Early on, Panther was part of the Celera Discovery database. Celera researchers wanted to be able to query a gene based on its function, as well as its name and location, and to do gene expression analysis. The site became free to the public in the summer of 2004. Customers can incorporate their own data into the system and share search information with their coworkers.
Future Trends
Describing the evolution of the life sciences industry over the past 15 to 20 years, Nasri Nahas, CEO of Geneva Bioinformatics (www.genebio.com), states that “we are now more in a knowledge-limited rather than information-limited era,” marked by the need to create new ways of organizing information and generating knowledge.
“In my opinion, the tools available today do not yet properly address this challenge; the majority of the available tools are more targeted at information stacking rather than informationintegration, which calls for putting together the right information in a contextualized manner in order to allow research scientists to corroborate those separate and disparate pieces of information, and thus to generate pertinent biological knowledge,” says Nahas.
In March, GeneBio announced a joint venture with the Current Science Group (www.current-science-group.com), resulting in the formation of Current BioData, a company that will develop and distribute the ProXenter platform, readying it for launch into the marketplace.
ProXenter is GeneBio’s web-based Protein Exploration Center, a protein relational database that contains an annotated dataset for each of the specific groups of proteins of interest to the drug discovery industry. The platform also provides bioinformatics tools for browsing, visualizing, and analyzing data.
GeneBio was established to commercialize the products developed by the Swiss Institute of Bioinformatics, including the Swiss-Prot database, which is available via subscription to corporate customers and free of charge to academia.
Available products include Prosite, a protein domains database, Swiss-2DPAGE, Phenyx MS protein-identification software, and Melanie 2-D gel-analysis software.
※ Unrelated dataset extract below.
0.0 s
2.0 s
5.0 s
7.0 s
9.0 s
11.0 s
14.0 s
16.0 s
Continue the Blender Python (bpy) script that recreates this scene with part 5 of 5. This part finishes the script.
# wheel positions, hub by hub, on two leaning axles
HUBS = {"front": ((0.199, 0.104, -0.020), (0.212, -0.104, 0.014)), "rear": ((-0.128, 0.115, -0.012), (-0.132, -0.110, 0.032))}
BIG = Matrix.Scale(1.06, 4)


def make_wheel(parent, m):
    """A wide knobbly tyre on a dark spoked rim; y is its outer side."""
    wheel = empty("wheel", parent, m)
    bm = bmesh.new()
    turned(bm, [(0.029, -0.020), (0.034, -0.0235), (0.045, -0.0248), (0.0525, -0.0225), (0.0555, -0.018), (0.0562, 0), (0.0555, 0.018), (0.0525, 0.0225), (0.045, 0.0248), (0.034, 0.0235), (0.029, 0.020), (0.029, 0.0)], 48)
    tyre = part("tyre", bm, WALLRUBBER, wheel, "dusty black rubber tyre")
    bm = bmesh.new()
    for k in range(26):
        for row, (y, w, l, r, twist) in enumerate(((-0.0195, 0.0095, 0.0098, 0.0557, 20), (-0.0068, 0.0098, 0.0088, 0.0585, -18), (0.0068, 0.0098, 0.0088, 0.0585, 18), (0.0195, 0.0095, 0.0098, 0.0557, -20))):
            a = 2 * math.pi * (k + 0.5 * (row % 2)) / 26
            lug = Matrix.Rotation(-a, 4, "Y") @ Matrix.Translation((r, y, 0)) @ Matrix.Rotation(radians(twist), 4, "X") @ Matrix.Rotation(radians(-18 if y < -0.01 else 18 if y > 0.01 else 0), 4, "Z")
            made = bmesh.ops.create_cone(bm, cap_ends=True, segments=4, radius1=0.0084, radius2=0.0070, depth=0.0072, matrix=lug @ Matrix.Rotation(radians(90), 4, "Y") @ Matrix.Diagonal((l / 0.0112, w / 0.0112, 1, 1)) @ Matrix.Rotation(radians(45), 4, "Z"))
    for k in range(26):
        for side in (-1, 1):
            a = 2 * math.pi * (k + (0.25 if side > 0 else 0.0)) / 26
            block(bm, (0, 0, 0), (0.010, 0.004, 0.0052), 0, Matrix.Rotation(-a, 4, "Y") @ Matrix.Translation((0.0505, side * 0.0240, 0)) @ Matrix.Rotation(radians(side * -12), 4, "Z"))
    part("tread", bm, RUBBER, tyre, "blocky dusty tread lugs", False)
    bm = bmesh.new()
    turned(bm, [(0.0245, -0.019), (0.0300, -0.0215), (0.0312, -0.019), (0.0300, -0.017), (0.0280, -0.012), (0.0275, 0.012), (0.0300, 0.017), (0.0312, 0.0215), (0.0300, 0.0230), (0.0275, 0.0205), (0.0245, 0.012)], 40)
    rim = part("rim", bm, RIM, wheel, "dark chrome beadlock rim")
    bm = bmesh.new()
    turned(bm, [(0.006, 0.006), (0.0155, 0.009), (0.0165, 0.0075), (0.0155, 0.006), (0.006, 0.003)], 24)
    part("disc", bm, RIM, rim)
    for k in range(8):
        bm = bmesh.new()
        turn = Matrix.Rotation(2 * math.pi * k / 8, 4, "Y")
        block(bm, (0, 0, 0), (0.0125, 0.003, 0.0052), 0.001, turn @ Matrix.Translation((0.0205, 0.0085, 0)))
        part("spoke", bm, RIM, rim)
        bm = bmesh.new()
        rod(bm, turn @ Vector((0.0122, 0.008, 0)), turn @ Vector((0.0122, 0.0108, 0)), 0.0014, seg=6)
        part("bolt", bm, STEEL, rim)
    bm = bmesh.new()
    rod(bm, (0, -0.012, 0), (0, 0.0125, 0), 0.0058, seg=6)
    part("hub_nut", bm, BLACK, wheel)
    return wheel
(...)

ProXenter will likely be made available on a yearly subscription model.
The philosophy underlying the development of ProXenter, according to Nahas, points to two desired characteristics of a protein database: “A product that any bench scientist can easily use without being an expert in bioinformatics and high-quality editorial content” that is defined, structured, and provided by experts in the field who also develop the tools needed to access and work with the data.
Given that the bottleneck has shifted from the information level to the interpretation or knowledge level, Nahas identifies goals in the evolution of proteomics databases:
Encompass heterogeneous but congruent types of data
Present this data to life scientists in an accessible and searchable manner
Provide the necessary tools for cross-reference information and sources to facilitate data interpretation
Be open to editorial content that increases the breadth of information while keeping it uniform
Nahas envisions an “intensive software publishing platform” in which highly specialized, editorially intensive databases collate publicly available data and organize it in a structure that is useful and understandable, adding analysis and commentary.
“Today we have thousands of journals sold via subscriptions, in 10 to 20 years there will be thousands of editorially intensive databases integrated in a single platform and probably sold on individual subscriptions,” says Nahas.
“In the future, protein database entries could replace traditional review articles,” with scientists submitting their data or knowledge about a particular protein family or molecular process and becoming an “author” of the database.
“The original raw data and basic annotation can be, or even must be, freely available to all, because science cannot progress without wide access to and sharing of basic research findings.” Editorial annotation and proteomics databases built from the raw data “should be payable,” in Nahas’ view.